> [WHAT NEEDS TO BE DONE]
Reproduce all the material exactly, minus any pictures it holds.

> [COLLECTED MATERIAL]
════════

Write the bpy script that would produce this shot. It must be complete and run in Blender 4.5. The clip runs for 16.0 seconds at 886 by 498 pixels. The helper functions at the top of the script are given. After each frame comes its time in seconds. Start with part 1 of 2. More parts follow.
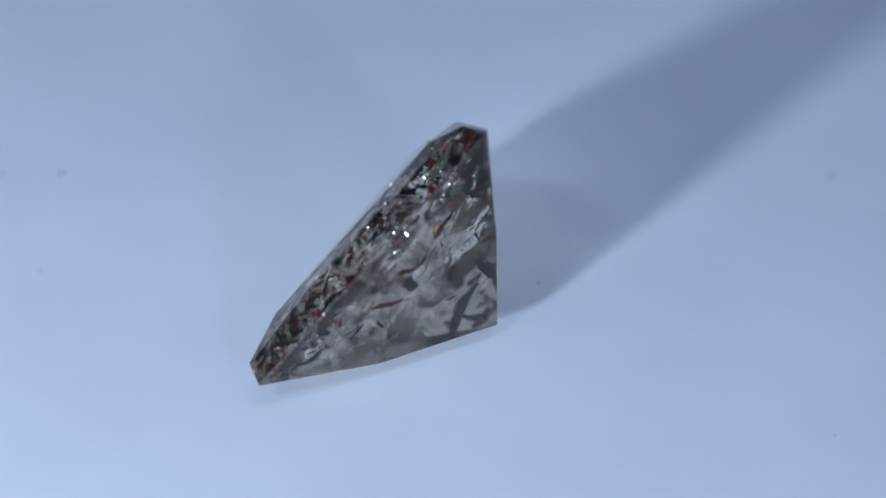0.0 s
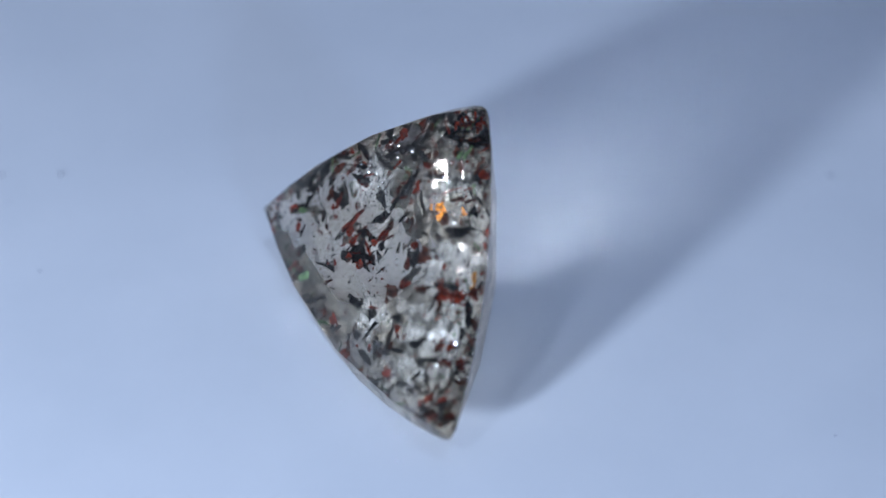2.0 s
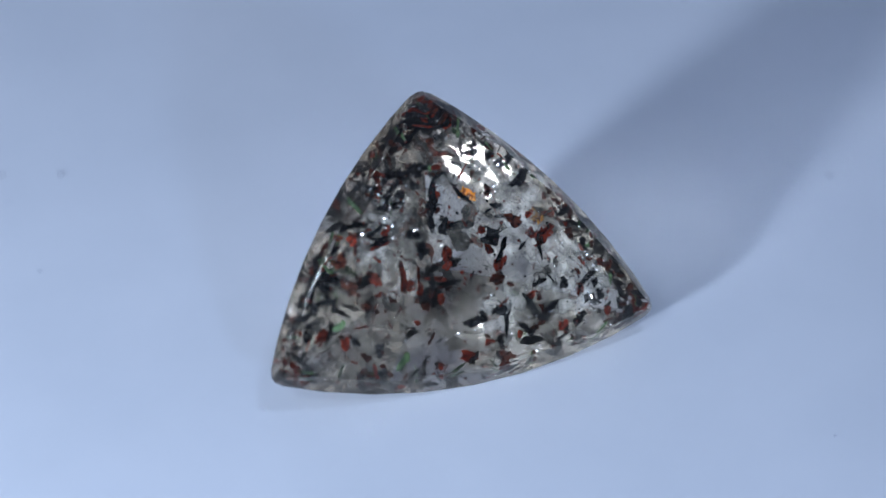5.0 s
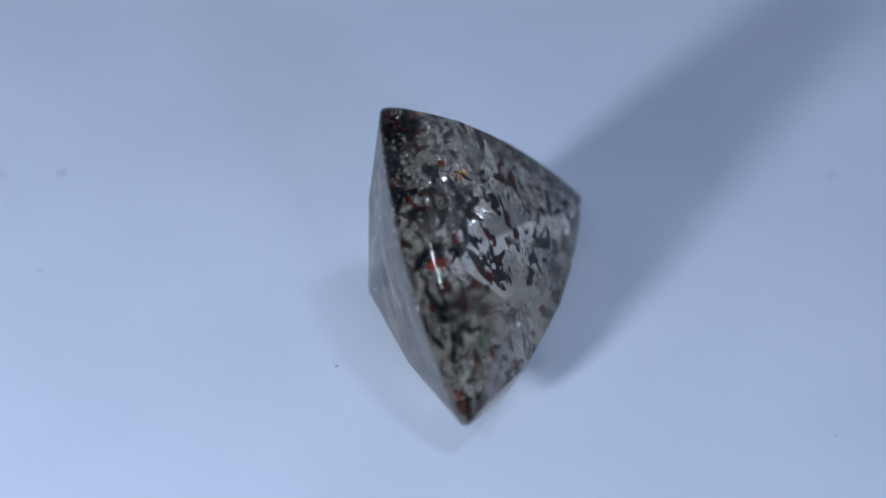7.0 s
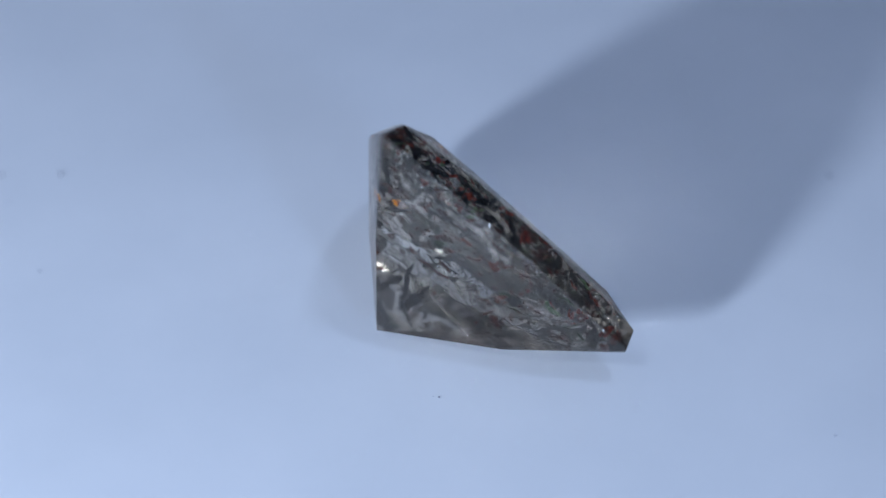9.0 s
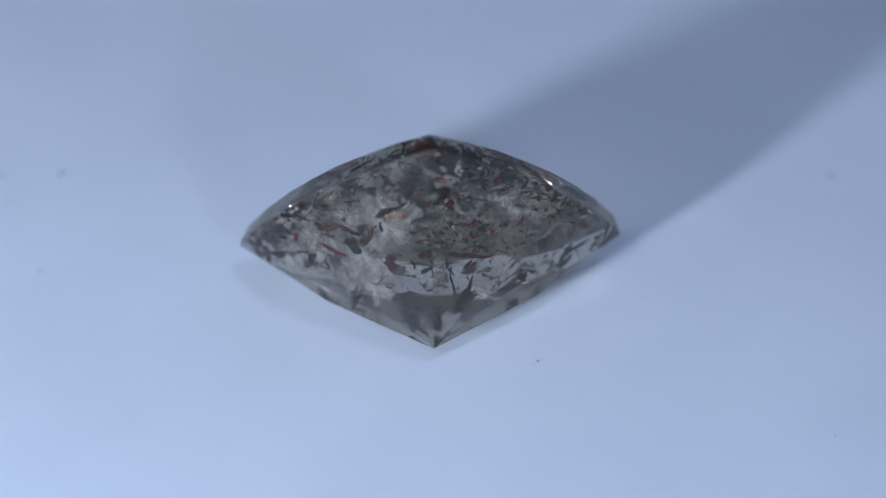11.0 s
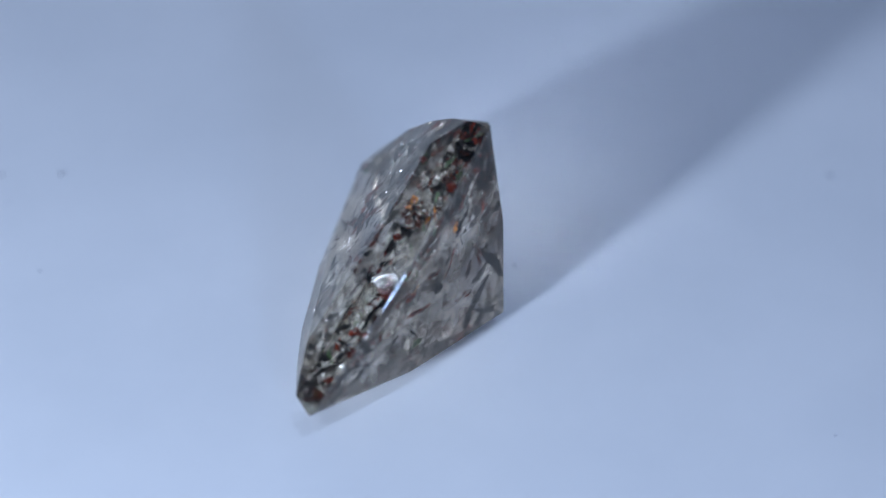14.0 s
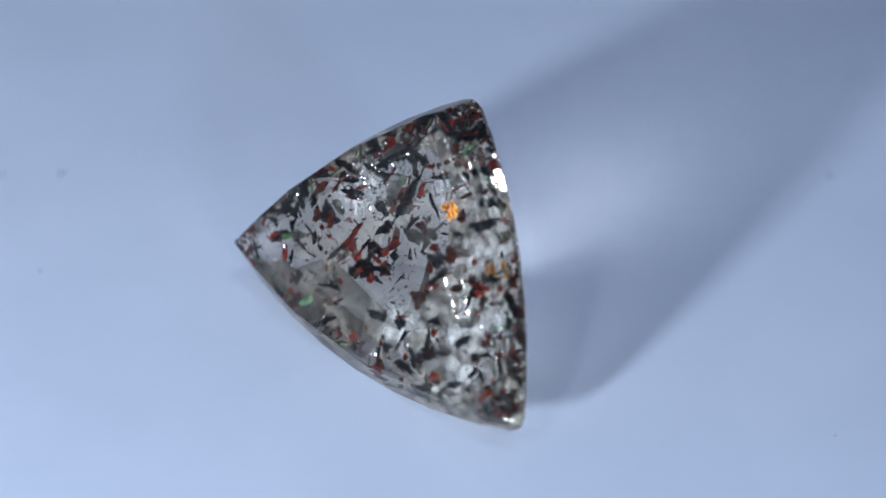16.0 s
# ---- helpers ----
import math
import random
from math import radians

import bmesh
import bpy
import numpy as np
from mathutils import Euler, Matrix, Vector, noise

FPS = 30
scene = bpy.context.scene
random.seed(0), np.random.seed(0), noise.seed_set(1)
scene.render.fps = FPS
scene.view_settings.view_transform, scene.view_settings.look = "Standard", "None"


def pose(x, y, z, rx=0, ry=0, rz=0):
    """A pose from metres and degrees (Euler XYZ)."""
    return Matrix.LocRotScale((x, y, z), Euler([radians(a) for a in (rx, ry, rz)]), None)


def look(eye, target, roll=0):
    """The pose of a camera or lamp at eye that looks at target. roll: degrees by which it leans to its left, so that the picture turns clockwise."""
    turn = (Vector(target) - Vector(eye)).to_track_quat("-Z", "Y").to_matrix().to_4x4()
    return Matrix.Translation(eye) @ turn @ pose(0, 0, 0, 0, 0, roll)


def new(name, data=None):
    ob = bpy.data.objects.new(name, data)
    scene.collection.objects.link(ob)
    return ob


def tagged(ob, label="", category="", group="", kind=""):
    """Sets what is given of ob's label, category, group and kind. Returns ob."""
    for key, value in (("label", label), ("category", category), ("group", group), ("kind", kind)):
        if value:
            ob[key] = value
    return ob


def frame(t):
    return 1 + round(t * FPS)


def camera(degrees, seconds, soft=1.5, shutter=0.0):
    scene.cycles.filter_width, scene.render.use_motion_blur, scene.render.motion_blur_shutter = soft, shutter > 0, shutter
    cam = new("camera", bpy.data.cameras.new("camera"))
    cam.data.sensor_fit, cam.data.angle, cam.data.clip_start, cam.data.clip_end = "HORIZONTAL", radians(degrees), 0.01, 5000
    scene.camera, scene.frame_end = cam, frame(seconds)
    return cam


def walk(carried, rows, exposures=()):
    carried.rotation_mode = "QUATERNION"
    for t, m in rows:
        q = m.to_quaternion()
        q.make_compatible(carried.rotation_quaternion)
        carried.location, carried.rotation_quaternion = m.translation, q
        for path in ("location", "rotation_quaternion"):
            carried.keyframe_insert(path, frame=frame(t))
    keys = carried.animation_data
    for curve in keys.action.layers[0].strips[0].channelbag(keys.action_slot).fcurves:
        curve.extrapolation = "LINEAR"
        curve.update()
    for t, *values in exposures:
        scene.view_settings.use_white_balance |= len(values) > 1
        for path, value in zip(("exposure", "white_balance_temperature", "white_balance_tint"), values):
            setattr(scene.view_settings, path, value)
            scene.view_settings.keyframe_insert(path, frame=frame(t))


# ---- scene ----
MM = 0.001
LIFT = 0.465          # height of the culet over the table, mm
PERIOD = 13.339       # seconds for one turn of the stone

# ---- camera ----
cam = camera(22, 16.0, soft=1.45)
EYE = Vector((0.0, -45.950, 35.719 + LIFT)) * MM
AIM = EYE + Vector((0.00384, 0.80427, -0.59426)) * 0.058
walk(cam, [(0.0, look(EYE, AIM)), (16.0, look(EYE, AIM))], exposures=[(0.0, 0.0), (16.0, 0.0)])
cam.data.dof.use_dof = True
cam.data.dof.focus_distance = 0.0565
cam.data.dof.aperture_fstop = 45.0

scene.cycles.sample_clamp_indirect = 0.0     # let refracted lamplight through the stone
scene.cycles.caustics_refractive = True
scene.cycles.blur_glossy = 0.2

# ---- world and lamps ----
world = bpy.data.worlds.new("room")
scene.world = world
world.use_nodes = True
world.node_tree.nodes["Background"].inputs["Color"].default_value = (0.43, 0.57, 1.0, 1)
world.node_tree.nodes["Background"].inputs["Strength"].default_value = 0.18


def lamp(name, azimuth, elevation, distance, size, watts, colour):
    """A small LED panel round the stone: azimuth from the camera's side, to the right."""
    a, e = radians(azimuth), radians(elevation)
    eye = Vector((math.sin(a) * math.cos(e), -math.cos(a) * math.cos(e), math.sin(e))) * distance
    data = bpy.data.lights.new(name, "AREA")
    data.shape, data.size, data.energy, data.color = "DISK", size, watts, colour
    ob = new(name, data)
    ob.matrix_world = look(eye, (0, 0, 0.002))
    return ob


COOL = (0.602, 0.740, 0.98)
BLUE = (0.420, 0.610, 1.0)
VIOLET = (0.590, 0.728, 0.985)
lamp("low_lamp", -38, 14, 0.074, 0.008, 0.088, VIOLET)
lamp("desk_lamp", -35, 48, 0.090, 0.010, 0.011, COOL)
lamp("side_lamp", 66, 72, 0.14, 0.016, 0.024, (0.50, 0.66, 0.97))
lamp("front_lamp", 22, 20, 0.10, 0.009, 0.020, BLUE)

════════

> [CORRECT ANSWER]
Write the bpy script that would produce this shot. It must be complete and run in Blender 4.5. The clip runs for 16.0 seconds at 886 by 498 pixels. The helper functions at the top of the script are given. After each frame comes its time in seconds. Start with part 1 of 2. More parts follow.
0.0 s
2.0 s
5.0 s
7.0 s
9.0 s
11.0 s
14.0 s
16.0 s
# ---- helpers ----
import math
import random
from math import radians

import bmesh
import bpy
import numpy as np
from mathutils import Euler, Matrix, Vector, noise

FPS = 30
scene = bpy.context.scene
random.seed(0), np.random.seed(0), noise.seed_set(1)
scene.render.fps = FPS
scene.view_settings.view_transform, scene.view_settings.look = "Standard", "None"


def pose(x, y, z, rx=0, ry=0, rz=0):
    """A pose from metres and degrees (Euler XYZ)."""
    return Matrix.LocRotScale((x, y, z), Euler([radians(a) for a in (rx, ry, rz)]), None)


def look(eye, target, roll=0):
    """The pose of a camera or lamp at eye that looks at target. roll: degrees by which it leans to its left, so that the picture turns clockwise."""
    turn = (Vector(target) - Vector(eye)).to_track_quat("-Z", "Y").to_matrix().to_4x4()
    return Matrix.Translation(eye) @ turn @ pose(0, 0, 0, 0, 0, roll)


def new(name, data=None):
    ob = bpy.data.objects.new(name, data)
    scene.collection.objects.link(ob)
    return ob


def tagged(ob, label="", category="", group="", kind=""):
    """Sets what is given of ob's label, category, group and kind. Returns ob."""
    for key, value in (("label", label), ("category", category), ("group", group), ("kind", kind)):
        if value:
            ob[key] = value
    return ob


def frame(t):
    return 1 + round(t * FPS)


def camera(degrees, seconds, soft=1.5, shutter=0.0):
    scene.cycles.filter_width, scene.render.use_motion_blur, scene.render.motion_blur_shutter = soft, shutter > 0, shutter
    cam = new("camera", bpy.data.cameras.new("camera"))
    cam.data.sensor_fit, cam.data.angle, cam.data.clip_start, cam.data.clip_end = "HORIZONTAL", radians(degrees), 0.01, 5000
    scene.camera, scene.frame_end = cam, frame(seconds)
    return cam


def walk(carried, rows, exposures=()):
    carried.rotation_mode = "QUATERNION"
    for t, m in rows:
        q = m.to_quaternion()
        q.make_compatible(carried.rotation_quaternion)
        carried.location, carried.rotation_quaternion = m.translation, q
        for path in ("location", "rotation_quaternion"):
            carried.keyframe_insert(path, frame=frame(t))
    keys = carried.animation_data
    for curve in keys.action.layers[0].strips[0].channelbag(keys.action_slot).fcurves:
        curve.extrapolation = "LINEAR"
        curve.update()
    for t, *values in exposures:
        scene.view_settings.use_white_balance |= len(values) > 1
        for path, value in zip(("exposure", "white_balance_temperature", "white_balance_tint"), values):
            setattr(scene.view_settings, path, value)
            scene.view_settings.keyframe_insert(path, frame=frame(t))


# ---- scene ----
MM = 0.001
LIFT = 0.465          # height of the culet over the table, mm
PERIOD = 13.339       # seconds for one turn of the stone

# ---- camera ----
cam = camera(22, 16.0, soft=1.45)
EYE = Vector((0.0, -45.950, 35.719 + LIFT)) * MM
AIM = EYE + Vector((0.00384, 0.80427, -0.59426)) * 0.058
walk(cam, [(0.0, look(EYE, AIM)), (16.0, look(EYE, AIM))], exposures=[(0.0, 0.0), (16.0, 0.0)])
cam.data.dof.use_dof = True
cam.data.dof.focus_distance = 0.0565
cam.data.dof.aperture_fstop = 45.0

scene.cycles.sample_clamp_indirect = 0.0     # let refracted lamplight through the stone
scene.cycles.caustics_refractive = True
scene.cycles.blur_glossy = 0.2

# ---- world and lamps ----
world = bpy.data.worlds.new("room")
scene.world = world
world.use_nodes = True
world.node_tree.nodes["Background"].inputs["Color"].default_value = (0.43, 0.57, 1.0, 1)
world.node_tree.nodes["Background"].inputs["Strength"].default_value = 0.18


def lamp(name, azimuth, elevation, distance, size, watts, colour):
    """A small LED panel round the stone: azimuth from the camera's side, to the right."""
    a, e = radians(azimuth), radians(elevation)
    eye = Vector((math.sin(a) * math.cos(e), -math.cos(a) * math.cos(e), math.sin(e))) * distance
    data = bpy.data.lights.new(name, "AREA")
    data.shape, data.size, data.energy, data.color = "DISK", size, watts, colour
    ob = new(name, data)
    ob.matrix_world = look(eye, (0, 0, 0.002))
    return ob


COOL = (0.602, 0.740, 0.98)
BLUE = (0.420, 0.610, 1.0)
VIOLET = (0.590, 0.728, 0.985)
lamp("low_lamp", -38, 14, 0.074, 0.008, 0.088, VIOLET)
lamp("desk_lamp", -35, 48, 0.090, 0.010, 0.011, COOL)
lamp("side_lamp", 66, 72, 0.14, 0.016, 0.024, (0.50, 0.66, 0.97))
lamp("front_lamp", 22, 20, 0.10, 0.009, 0.020, BLUE)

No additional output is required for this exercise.